Hello. I’ve run some DOA accuracy tests with two scanners and custom antennas (ULA, 5 dipoles with lowest SWR at 424 MHz + LNAs) and noticed a DOA deviation that changes with the frequency. What I mean is that at frequency X the DOA would be Y, but at frequency X+10 the DOA would be slightly different, but stable - on each PTT press it shows the same result. The distance between both the two scanners and the radio source is around 1 km. This is a village area, so there is a certain amount of obstacles like trees and small houses, but each scanner antenna and signal source are on the top of the 10m mast.
As you can see, there is a certain correlation between the frequency and DOA angle (with the exceptions), i.e. DOA kind of shifts counter-clockwise when you lower the frequency and vice versa.
The same effect is much less noticeable at longer distances, up to 10 km, but still exists.
Most likely it is related to the natural obstacles like tall trees, but I was worried that I messed up with the phase-symmetry of antennas or cables (even though I checked them with my VNA), or maybe there is another reason for such behavior.
P.S. what is the acceptable deviation of cable length (or phase value) or dipole size at 400-500 MHz? I.e. what are the acceptable phase-symmetry requirements?
The LNA’s could introduce phase offsets that can cause the DOA angle to be skewed in one direction, and the phase offsets will be affected differently at different frequencies. Same with cables that have poor length precision.
But I think the issue is just more to do with the wavelength multiplier changing with different frequencies, and therefore the multipath induced skew changing.
With small arrays like ours (5 elements is considered small), multipath and refractive effects can more easily “pull” the measurement away from the true angle.
When you increase the frequency, and leave the array size fixed, you are altering the effective resolution of the array. So at higher frequencies you’ll have better resolution, and therefore multipath and the refractive effects will pull the signal around a bit less, which could explain the angle changing.
To get around this the only real way is multiple readings from different locations to average out the multipath effects, which is why the mobile system works so well. Multiple distributed sites can also help. Or you need to use something like a much larger 16 element array.
At 500 MHz you can maybe 1-1.5 cm of play in cable length precision before you start getting poor results.
Basically, the resolution delta for 420 and 460 MHz is less than 0.5 degrees, and the spacing multiplier varies from ~0.45 to ~0.49. Can it still cause such a deviation?

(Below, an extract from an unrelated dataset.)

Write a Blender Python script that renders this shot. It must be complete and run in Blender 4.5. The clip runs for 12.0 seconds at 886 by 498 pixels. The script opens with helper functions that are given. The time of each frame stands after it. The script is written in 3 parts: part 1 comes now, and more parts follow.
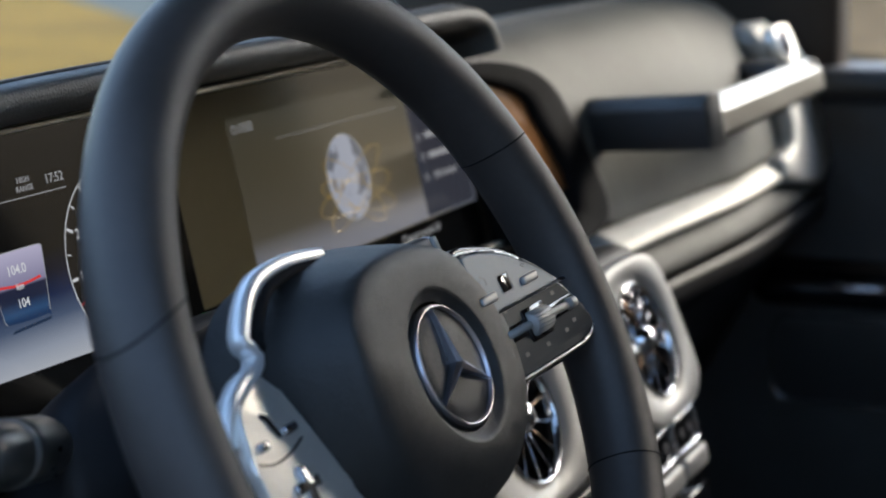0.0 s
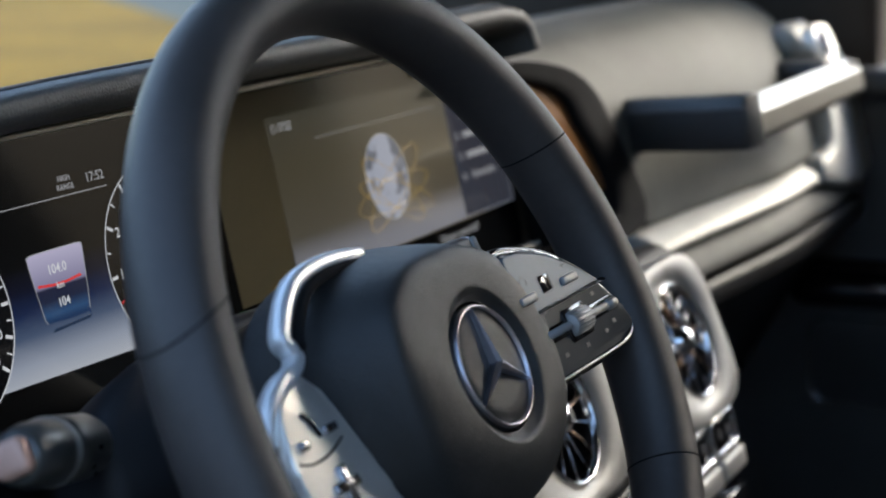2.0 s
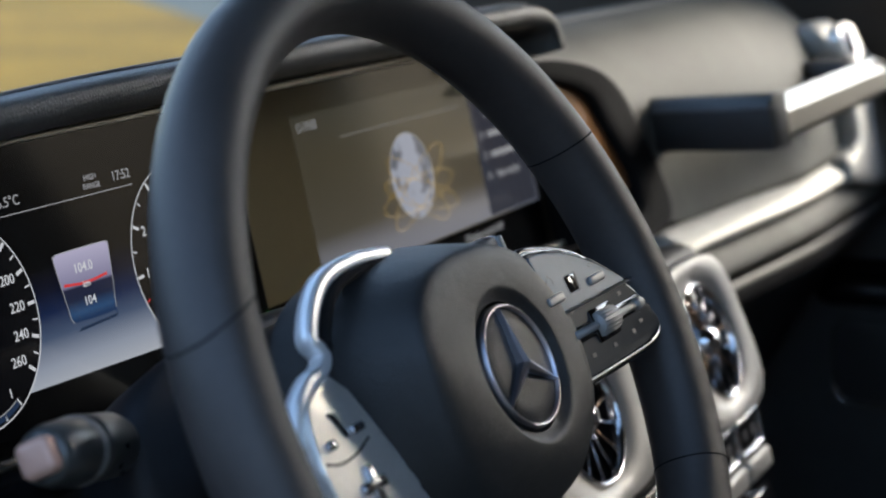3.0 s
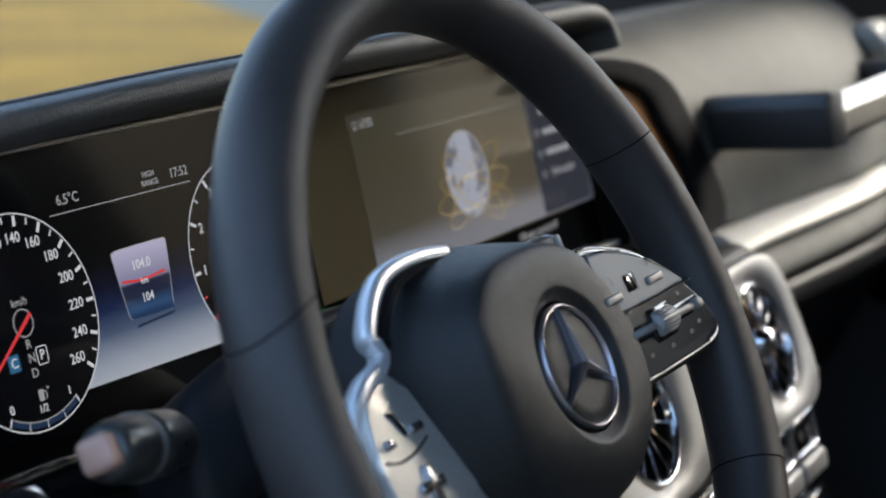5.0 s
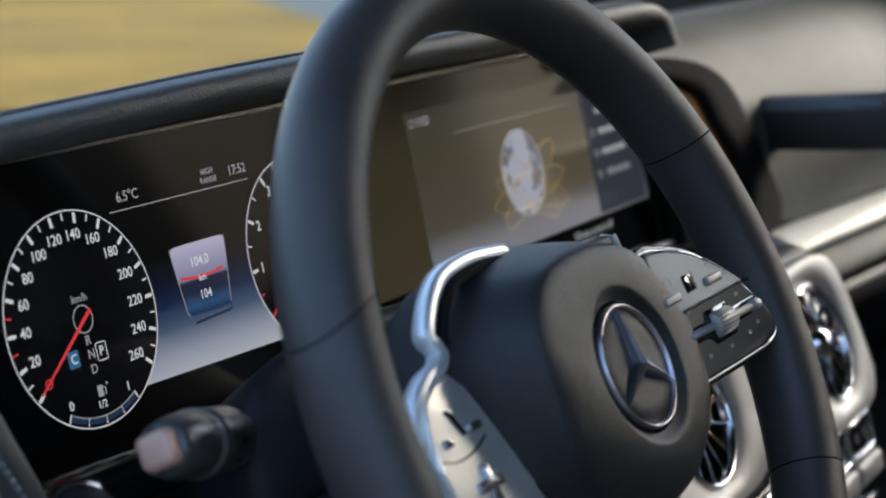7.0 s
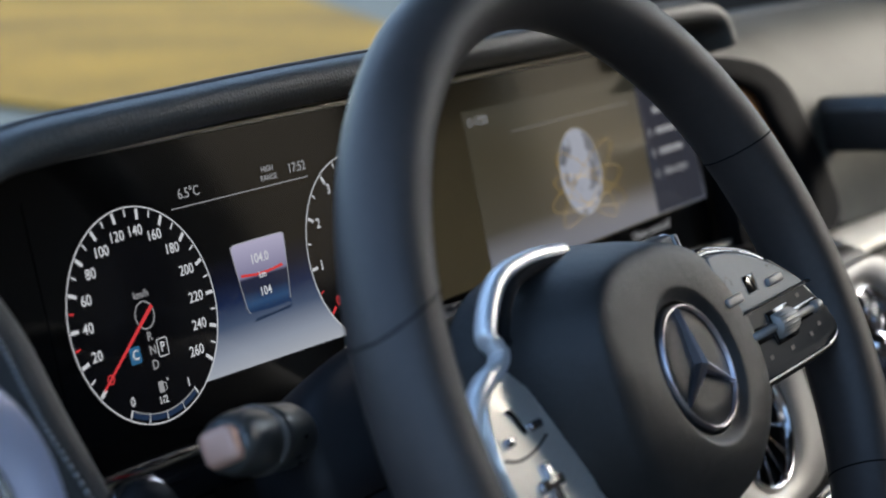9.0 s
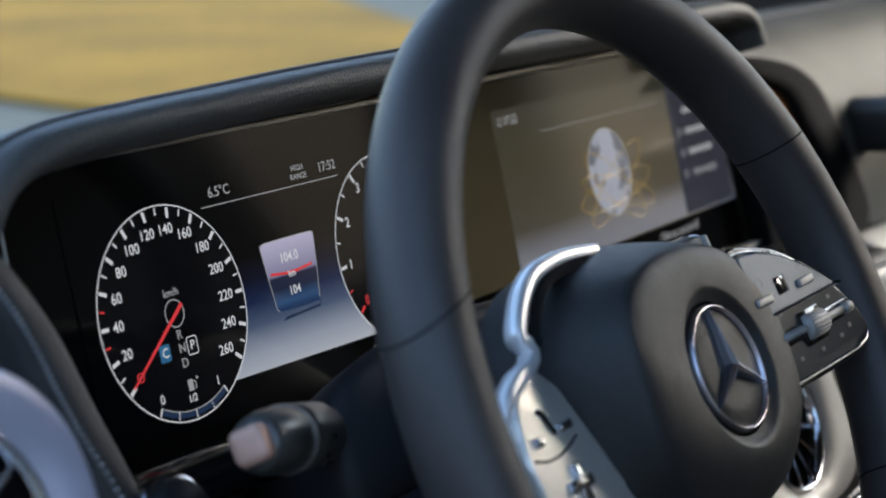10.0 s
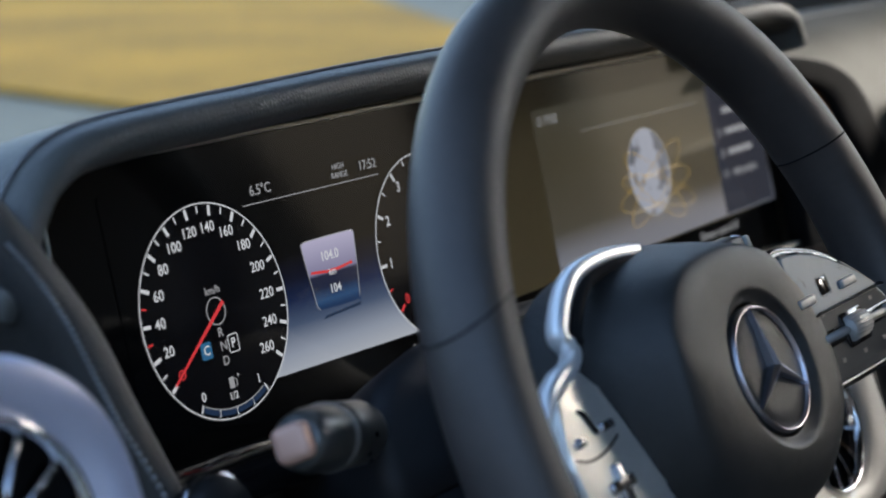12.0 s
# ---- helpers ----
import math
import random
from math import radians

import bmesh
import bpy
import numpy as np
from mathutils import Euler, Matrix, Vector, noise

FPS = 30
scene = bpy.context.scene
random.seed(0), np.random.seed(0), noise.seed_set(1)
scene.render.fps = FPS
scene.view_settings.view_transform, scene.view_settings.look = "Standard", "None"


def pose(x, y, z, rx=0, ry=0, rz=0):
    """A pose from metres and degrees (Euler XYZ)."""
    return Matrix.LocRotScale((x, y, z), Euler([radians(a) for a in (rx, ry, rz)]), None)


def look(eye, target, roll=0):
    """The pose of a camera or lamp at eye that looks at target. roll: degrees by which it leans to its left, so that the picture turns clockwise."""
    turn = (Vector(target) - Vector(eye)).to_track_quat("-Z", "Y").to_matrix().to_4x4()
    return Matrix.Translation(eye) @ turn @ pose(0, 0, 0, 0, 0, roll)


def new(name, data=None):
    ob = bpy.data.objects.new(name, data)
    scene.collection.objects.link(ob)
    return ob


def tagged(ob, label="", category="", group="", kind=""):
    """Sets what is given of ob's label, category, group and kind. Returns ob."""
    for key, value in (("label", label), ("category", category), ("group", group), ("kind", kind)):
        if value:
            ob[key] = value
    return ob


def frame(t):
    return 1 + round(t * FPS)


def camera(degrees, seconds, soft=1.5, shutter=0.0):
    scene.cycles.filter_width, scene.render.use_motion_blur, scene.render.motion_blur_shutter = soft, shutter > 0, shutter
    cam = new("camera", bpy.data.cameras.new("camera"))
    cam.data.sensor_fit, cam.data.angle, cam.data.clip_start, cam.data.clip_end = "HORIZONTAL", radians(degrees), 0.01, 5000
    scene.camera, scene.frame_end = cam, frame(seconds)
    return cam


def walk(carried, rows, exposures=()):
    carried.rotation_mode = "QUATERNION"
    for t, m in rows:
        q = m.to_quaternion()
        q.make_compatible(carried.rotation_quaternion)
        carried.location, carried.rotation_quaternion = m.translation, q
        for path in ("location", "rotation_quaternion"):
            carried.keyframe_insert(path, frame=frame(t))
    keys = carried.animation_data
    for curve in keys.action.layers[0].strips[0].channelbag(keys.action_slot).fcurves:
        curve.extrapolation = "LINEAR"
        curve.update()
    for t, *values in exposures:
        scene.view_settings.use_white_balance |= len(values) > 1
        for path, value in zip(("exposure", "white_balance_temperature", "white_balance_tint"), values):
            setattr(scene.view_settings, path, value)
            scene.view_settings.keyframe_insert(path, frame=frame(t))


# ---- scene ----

I just want to make sure this is not an LNA or cables problem
Regarding the LNAs:
I’ll try checking the DOA deviating with and w/o LNAs to make sure amplifiers are not the reason for the problem
Can I measure the phase shift of the amplifiers using a VNA? I assume if powered simultaneously by Kraken Bias T, the phase shift of all 5 LNAs has to be identical for the system to work correctly, right?
Could you please recommend an LNA that works properly with the KrakenSDR (in terms of the phase shift too)? Maybe you have already tested some models. I like the overall system sensitivity that LNAs introduce and would like to stick to them
I suppose it could still cause a deviation like that. But these errors are all a combination of everything in the chain, so still wise to check if yours cables and LNAs are causing issues.
Yes a VNA should be capable of measuring the phase shift. Export the plots and compare with each LNA.
I don’t have a recommendation for an LNA unfortunately. I tested with standard SPF5189Z LNAs, and there was a deviation of around 3 deg.
Greetings All,
I’m brand new to the KrakenSDR Forum & the KrakenSDR, but I’d like to chime in on this topic, After reading the manual, I would expect that bearing changes due to frequency change while keeping the array dimensions constant would be the main source of bearing “error” for a fixed antenna array. However, that being said, I would think that, unless the 0 antenna “heading” would have to be precisely aligned to the zero heading, and the other four antennas would also have to be precisely positioned on their respective azimuthal angles , as well as their relative spacing along the arc/circle of the array for each frequency, additional errors would creap in as the array was adjusted for different frequencies. Also, owing to the monopole characteristics, beam lobes will change as frequency is shifted for a given extension of the antennas themselves.
On the topic of phase change introduced by the LNA on each antenna, you might inquire with minicircuits technical support as to their device-to device variation
. You may even be able to request they match phase delay to some specification if their batch production specification is outside your need for bearing precision. However, there will likely be some charge associated with your request. Best to talk directly with minicircuits.
Please feel free to correct me where I may have gone astray.